→ WHAT IS BEING ASKED: Quote exactly, and only, the lines from the one with "7. More parts follow." down to the one with "rubber hose looped", both included.

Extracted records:
·····

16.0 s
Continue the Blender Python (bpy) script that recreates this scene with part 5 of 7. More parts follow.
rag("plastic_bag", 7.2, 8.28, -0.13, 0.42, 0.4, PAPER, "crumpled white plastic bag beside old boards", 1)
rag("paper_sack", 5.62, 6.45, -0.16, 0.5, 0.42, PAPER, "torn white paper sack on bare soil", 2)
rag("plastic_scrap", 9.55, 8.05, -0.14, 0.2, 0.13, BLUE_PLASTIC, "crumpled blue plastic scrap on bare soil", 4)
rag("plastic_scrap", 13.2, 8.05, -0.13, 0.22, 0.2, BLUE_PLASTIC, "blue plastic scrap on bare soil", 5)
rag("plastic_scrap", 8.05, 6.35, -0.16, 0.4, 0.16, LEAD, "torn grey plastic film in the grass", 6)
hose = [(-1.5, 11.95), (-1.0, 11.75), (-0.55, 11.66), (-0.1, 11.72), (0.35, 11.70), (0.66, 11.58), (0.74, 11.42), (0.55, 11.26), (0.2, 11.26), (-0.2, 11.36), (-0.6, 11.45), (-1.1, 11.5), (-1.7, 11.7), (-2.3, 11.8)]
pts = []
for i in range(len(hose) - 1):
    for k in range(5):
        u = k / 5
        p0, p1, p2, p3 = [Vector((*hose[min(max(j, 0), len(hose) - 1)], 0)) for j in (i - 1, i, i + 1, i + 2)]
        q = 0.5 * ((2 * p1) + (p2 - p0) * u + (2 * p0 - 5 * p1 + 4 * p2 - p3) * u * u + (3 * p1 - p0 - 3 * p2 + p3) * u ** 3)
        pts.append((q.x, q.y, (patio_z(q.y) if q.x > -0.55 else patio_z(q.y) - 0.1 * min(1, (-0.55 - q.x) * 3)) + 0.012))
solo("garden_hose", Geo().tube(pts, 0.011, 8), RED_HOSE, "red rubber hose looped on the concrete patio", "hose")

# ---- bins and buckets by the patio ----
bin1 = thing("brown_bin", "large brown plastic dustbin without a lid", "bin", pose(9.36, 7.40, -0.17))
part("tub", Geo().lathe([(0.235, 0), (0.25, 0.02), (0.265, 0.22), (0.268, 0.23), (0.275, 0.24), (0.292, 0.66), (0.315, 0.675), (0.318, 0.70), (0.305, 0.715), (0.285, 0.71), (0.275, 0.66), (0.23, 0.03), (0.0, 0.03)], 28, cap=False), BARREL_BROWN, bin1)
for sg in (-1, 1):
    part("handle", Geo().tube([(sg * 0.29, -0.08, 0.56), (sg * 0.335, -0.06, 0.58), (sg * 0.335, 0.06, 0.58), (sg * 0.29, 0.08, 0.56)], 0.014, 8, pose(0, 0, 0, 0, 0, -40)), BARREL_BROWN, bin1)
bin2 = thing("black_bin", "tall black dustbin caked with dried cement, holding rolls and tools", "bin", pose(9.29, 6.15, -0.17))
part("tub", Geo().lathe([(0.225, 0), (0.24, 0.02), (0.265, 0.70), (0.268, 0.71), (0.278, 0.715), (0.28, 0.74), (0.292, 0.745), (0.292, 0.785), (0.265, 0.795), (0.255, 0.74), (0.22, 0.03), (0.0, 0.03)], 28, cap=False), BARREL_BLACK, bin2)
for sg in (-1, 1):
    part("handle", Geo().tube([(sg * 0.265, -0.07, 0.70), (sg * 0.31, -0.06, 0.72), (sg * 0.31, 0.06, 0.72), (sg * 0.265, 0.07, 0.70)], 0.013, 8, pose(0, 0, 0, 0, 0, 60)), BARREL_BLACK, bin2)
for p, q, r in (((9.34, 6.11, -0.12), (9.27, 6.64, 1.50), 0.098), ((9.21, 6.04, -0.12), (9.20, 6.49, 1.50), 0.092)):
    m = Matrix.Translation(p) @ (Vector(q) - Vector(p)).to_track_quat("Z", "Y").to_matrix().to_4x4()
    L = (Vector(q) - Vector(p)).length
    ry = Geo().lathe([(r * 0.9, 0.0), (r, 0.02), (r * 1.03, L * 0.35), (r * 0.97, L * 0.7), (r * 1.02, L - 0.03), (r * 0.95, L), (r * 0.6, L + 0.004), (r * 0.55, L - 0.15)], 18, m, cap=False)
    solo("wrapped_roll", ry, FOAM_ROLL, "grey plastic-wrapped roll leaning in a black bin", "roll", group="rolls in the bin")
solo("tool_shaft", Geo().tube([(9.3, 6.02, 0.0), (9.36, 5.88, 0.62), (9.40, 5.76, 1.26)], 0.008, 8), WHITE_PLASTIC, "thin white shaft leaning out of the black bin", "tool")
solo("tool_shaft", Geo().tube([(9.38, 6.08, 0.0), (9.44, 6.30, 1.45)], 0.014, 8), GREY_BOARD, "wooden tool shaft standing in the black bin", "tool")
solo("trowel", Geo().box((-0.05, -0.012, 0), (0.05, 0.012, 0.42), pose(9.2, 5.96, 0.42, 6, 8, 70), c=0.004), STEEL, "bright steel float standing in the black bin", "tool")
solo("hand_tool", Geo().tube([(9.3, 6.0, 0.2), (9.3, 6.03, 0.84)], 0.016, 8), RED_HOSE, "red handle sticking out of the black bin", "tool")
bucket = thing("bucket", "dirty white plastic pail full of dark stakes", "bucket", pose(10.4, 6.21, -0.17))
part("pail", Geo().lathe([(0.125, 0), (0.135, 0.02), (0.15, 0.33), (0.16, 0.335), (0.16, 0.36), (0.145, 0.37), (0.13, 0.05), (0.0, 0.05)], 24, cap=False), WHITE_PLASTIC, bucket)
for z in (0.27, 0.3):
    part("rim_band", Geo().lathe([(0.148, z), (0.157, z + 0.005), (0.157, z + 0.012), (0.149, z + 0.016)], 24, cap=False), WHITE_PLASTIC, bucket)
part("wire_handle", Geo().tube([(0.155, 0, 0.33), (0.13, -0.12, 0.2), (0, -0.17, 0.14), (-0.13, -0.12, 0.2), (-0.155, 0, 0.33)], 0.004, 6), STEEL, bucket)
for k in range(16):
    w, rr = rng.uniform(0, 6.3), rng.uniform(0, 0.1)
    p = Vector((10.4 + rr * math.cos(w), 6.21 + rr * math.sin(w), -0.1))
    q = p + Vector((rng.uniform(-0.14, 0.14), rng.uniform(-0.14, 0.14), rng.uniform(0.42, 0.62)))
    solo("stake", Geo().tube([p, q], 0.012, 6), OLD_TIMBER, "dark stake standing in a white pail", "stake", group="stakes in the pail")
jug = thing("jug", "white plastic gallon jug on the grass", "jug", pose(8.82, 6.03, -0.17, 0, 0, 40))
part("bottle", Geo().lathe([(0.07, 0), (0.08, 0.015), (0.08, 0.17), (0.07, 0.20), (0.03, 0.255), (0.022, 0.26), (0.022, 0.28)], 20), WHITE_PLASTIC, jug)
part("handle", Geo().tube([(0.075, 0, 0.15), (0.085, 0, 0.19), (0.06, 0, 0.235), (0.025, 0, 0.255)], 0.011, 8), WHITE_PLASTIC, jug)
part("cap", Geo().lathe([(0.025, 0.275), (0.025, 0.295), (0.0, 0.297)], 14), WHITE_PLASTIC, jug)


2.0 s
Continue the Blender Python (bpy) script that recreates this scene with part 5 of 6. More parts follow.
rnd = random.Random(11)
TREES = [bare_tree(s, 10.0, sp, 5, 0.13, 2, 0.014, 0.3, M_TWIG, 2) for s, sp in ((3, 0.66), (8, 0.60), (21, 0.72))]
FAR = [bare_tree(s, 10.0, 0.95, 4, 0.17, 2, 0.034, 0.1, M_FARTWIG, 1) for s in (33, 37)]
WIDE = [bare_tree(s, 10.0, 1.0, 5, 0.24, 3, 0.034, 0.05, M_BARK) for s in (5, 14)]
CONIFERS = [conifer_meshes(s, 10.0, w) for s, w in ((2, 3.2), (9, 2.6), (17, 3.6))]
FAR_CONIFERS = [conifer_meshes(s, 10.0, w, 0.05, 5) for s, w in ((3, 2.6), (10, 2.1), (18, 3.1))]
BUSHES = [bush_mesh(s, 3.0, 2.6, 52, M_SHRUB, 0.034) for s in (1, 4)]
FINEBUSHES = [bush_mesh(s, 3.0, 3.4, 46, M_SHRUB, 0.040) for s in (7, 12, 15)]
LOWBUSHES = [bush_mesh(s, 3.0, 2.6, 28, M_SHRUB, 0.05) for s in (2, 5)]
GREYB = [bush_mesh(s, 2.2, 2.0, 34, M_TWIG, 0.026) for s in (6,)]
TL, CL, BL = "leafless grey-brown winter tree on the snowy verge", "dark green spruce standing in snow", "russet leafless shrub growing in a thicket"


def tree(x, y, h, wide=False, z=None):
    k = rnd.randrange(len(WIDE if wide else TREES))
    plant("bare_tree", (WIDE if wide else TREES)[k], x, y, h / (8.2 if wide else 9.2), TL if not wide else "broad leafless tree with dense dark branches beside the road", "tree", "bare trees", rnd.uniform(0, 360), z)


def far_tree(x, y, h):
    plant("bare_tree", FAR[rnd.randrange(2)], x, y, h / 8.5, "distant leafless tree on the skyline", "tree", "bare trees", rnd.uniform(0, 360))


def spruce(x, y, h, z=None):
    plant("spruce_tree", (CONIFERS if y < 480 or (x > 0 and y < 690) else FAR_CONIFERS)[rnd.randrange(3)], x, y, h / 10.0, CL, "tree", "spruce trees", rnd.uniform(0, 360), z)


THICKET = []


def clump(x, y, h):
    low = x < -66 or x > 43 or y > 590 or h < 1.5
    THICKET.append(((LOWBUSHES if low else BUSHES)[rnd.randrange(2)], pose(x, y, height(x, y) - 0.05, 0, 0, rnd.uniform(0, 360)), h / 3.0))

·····

→ ANSWER TO THIS PROBLEM:
Continue the Blender Python (bpy) script that recreates this scene with part 5 of 7. More parts follow.
rag("plastic_bag", 7.2, 8.28, -0.13, 0.42, 0.4, PAPER, "crumpled white plastic bag beside old boards", 1)
rag("paper_sack", 5.62, 6.45, -0.16, 0.5, 0.42, PAPER, "torn white paper sack on bare soil", 2)
rag("plastic_scrap", 9.55, 8.05, -0.14, 0.2, 0.13, BLUE_PLASTIC, "crumpled blue plastic scrap on bare soil", 4)
rag("plastic_scrap", 13.2, 8.05, -0.13, 0.22, 0.2, BLUE_PLASTIC, "blue plastic scrap on bare soil", 5)
rag("plastic_scrap", 8.05, 6.35, -0.16, 0.4, 0.16, LEAD, "torn grey plastic film in the grass", 6)
hose = [(-1.5, 11.95), (-1.0, 11.75), (-0.55, 11.66), (-0.1, 11.72), (0.35, 11.70), (0.66, 11.58), (0.74, 11.42), (0.55, 11.26), (0.2, 11.26), (-0.2, 11.36), (-0.6, 11.45), (-1.1, 11.5), (-1.7, 11.7), (-2.3, 11.8)]
pts = []
for i in range(len(hose) - 1):
    for k in range(5):
        u = k / 5
        p0, p1, p2, p3 = [Vector((*hose[min(max(j, 0), len(hose) - 1)], 0)) for j in (i - 1, i, i + 1, i + 2)]
        q = 0.5 * ((2 * p1) + (p2 - p0) * u + (2 * p0 - 5 * p1 + 4 * p2 - p3) * u * u + (3 * p1 - p0 - 3 * p2 + p3) * u ** 3)
        pts.append((q.x, q.y, (patio_z(q.y) if q.x > -0.55 else patio_z(q.y) - 0.1 * min(1, (-0.55 - q.x) * 3)) + 0.012))
solo("garden_hose", Geo().tube(pts, 0.011, 8), RED_HOSE, "red rubber hose looped on the concrete patio", "hose")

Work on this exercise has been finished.